Gabriel appears to have gone out in the Company's second voyage in 1604 under Sir Henry Middleton and to have been left as factor at Bantam, together with John Saris.
He arrived at Waterford in September 1613 having brought back, "Coree", the first South African to set foot in England, who was taken into the care of Sir Thomas Smythe, Governor of the EIC.
In 1617 he was again in India, apparently with some mission; Sir Thomas Roe, English ambassador at Ahmedabad to Jahangir, complained that Towerson had arrived with 'many servants, a trumpet, and more show' than he himself used.
The committee of officers appointed Towerson to command the Lesser James, on account of the differences between her pilot and master ever since they left England.
In November he was at Batavia, whence he and the other factors wrote on the 6th that, "seeing the Netherlanders are so contentious, false, and impudent in all their proceedings, not shaming to affirm or write anything that makes for their purposes, we have thought fit not to answer their protest fraught with untruths."

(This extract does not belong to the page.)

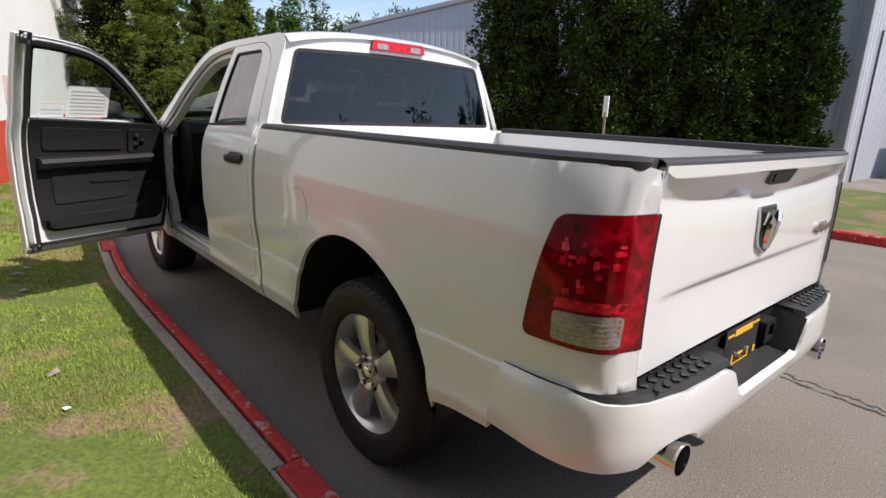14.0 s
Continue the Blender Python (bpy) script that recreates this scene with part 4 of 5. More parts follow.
# wheels
def wheel(cx, s, turn):
    hub = part("wheel", lathe([(0.035, 0.075), (0.06, 0.10), (0.075, 0.105), (0.078, 0.09), (0.085, 0.06)], 40), ALLOY, truck, "silver five-spoke alloy wheel")
    tp = [(0.262, 0.110), (0.268, 0.120), (0.285, 0.128), (0.305, 0.132), (0.335, 0.137), (0.36, 0.137), (0.385, 0.130), (0.402, 0.116), (0.409, 0.098), (0.412, 0.05), (0.413, 0.0)]
    tp = tp + [(r, -a) for r, a in tp[-2::-1]]
    bits = [lathe(tp, 72)]
    tread = bmesh.new()
    for k in range(64):
        for row, (a0, a1, r) in enumerate(((0.070, 0.118, 0.4085), (0.020, 0.062, 0.4145), (-0.025, 0.015, 0.4150), (-0.066, -0.03, 0.4140))):
            th = 2 * math.pi * (k + 0.5 * (row % 2)) / 64
            w = 2 * math.pi / 64 * 0.36
            sk = 0.014
            ps = []
            for rr, sh in ((r - 0.008, 1.0), (r + (0.0 if row else -0.001), 0.86)):
                for a, d in ((a0, -w + sk), (a1, -w - sk), (a1, w - sk), (a0, w + sk)):
                    ra = rr - (0.011 if (row == 0 and a == a1) else 0)
                    t2 = th + d * sh
                    ps.append((ra * math.cos(t2), a, ra * math.sin(t2)))
            vs = [tread.verts.new(p) for p in ps]
            for f in ((4, 5, 6, 7), (0, 1, 5, 4), (1, 2, 6, 5), (2, 3, 7, 6), (3, 0, 4, 7)):
                tread.faces.new([vs[i] for i in f])
    for k in range(64):
        th = 2 * math.pi * k / 64
        for side in (1, -1):
            ps = []
            for lift in (0.0, 0.0022):
                for r, a, d in ((0.384, 0.1300, -0.018), (0.403, 0.1145, -0.026), (0.403, 0.1145, 0.026), (0.384, 0.1300, 0.016 if k % 2 else 0.004)):
                    ps.append(((r + lift) * math.cos(th + d), side * (a + lift), (r + lift) * math.sin(th + d)))
            vs = [tread.verts.new(p) for p in ps]
            for f in ((4, 5, 6, 7), (0, 1, 5, 4), (1, 2, 6, 5), (2, 3, 7, 6), (3, 0, 4, 7)):
                tread.faces.new([vs[i] for i in f])
    bmesh.ops.recalc_face_normals(tread, faces=tread.faces)
    ty = part("tyre", bits[0], TYRE, hub, "black all-terrain tyre", sharp=40)
    tagged(part("tread", tread, TYRE, hub, "black tread blocks", smooth=False), kind="stuff")
    part("rim", lathe([(0.232, 0.055), (0.250, 0.098), (0.262, 0.112), (0.271, 0.113), (0.272, 0.104), (0.262, 0.09), (0.240, 0.02), (0.235, -0.10)], 72), ALLOY, hub, "silver wheel rim")
    part("brake_disc", lathe([(0.05, 0.005), (0.17, 0.005), (0.172, -0.02)], 40), STEEL, hub, "grey brake disc")
    part("caliper", moved(box((-0.06, -0.03, 0.11), (0.06, 0.045, 0.20), 0.015), pose(0, 0, 0, 0, 55, 0)), DARK, hub, "dark brake caliper")
    # added dark disc that keeps the gaps between the spokes in shade
    part("drum_back", lathe([(0.02, -0.03), (0.236, -0.03)], 40), DARK, hub, "dark disc for the shade between the spokes")
    for k in range(5):
        a = 2 * math.pi * k / 5 + turn
        secs = []
        for r, hw, y in ((0.030, 0.030, 0.090), (0.055, 0.040, 0.093), (0.085, 0.041, 0.097), (0.12, 0.043, 0.101), (0.17, 0.051, 0.105), (0.215, 0.060, 0.105), (0.240, 0.063, 0.104), (0.254, 0.060, 0.101)):
            sec = []
            for q, dy in ((-1.0, -0.036), (-0.93, -0.006), (-0.45, 0.001), (0, 0.003), (0.45, 0.001), (0.93, -0.006), (1.0, -0.036)):
                sec.append(Vector((r * math.cos(a) - hw * q * math.sin(a), y + dy, r * math.sin(a) + hw * q * math.cos(a))))
            secs.append(sec)
        part("spoke", loft(secs), ALLOY, hub, "broad silver spoke", sharp=40)
        b = a
        part("lug_nut", moved(lathe([(0.001, 0.012), (0.009, 0.010), (0.011, -0.012)], 6), Matrix.Translation((0.070 * math.cos(b), 0.103, 0.070 * math.sin(b)))), CHROME, hub, "bright lug nut")
        # black disc on the spoke paints the shaded hole round the nut
        part("lug_well", moved(lathe([(0.001, 0.001), (0.0185, 0.001), (0.019, -0.012)], 16), Matrix.Translation((0.070 * math.cos(b), 0.1005, 0.070 * math.sin(b)))), GASKET, hub)
    part("centre_cap", lathe([(0.001, 0.116), (0.024, 0.115), (0.032, 0.110), (0.034, 0.095)], 28), CHROME, hub, "chrome centre cap")
    hub.matrix_basis = pose(cx, s * 0.825, HUB) @ (pose(0, 0, 0, 0, 0, 180) if s < 0 else Matrix())
    return hub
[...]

On 27 February 1623, the Dutch governor of Amboyna, Herman van Speult, ordered the beheading of Towerson, along with nine other Englishmen, ten Japanese and a Portuguese.

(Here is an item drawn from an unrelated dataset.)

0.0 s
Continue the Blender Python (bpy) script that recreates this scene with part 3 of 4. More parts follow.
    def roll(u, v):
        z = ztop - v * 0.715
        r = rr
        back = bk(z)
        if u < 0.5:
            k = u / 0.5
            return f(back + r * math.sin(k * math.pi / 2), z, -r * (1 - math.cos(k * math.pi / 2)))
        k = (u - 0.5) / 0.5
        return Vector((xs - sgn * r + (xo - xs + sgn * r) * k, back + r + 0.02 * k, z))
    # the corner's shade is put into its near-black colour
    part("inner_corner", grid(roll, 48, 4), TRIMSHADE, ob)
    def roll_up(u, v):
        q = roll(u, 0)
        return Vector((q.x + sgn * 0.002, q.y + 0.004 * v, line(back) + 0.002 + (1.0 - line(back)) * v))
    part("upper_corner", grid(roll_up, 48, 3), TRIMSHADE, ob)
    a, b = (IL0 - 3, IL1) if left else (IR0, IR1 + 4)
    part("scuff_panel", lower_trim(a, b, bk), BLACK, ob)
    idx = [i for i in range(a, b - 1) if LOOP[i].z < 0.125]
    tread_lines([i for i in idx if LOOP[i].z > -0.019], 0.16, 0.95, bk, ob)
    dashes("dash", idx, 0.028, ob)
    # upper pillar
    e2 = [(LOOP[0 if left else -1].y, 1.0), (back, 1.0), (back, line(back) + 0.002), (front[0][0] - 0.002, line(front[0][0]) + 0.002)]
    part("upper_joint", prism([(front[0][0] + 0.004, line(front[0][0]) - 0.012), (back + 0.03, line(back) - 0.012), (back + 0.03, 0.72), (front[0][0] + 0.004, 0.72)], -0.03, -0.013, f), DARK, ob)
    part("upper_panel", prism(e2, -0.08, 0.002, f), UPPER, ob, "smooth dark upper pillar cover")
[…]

"It is true," says the official narration, "that stories do record sundry valiant and hardy enterprises of the English nation, and Holland is witness of some of them; yet no story nor legend reporteth any such hardiness either of the English or others that so few persons, so naked of all provisions and supplies, should undertake such an adventure upon such a counter party so well and abundantly fitted at all points."
Towerson married the widow of Sir William Hawkins, Mariam Khan, an Armenian Christian who was the daughter of an influential merchant in the courts of the Mughal Emperors Akbar and Jahangir.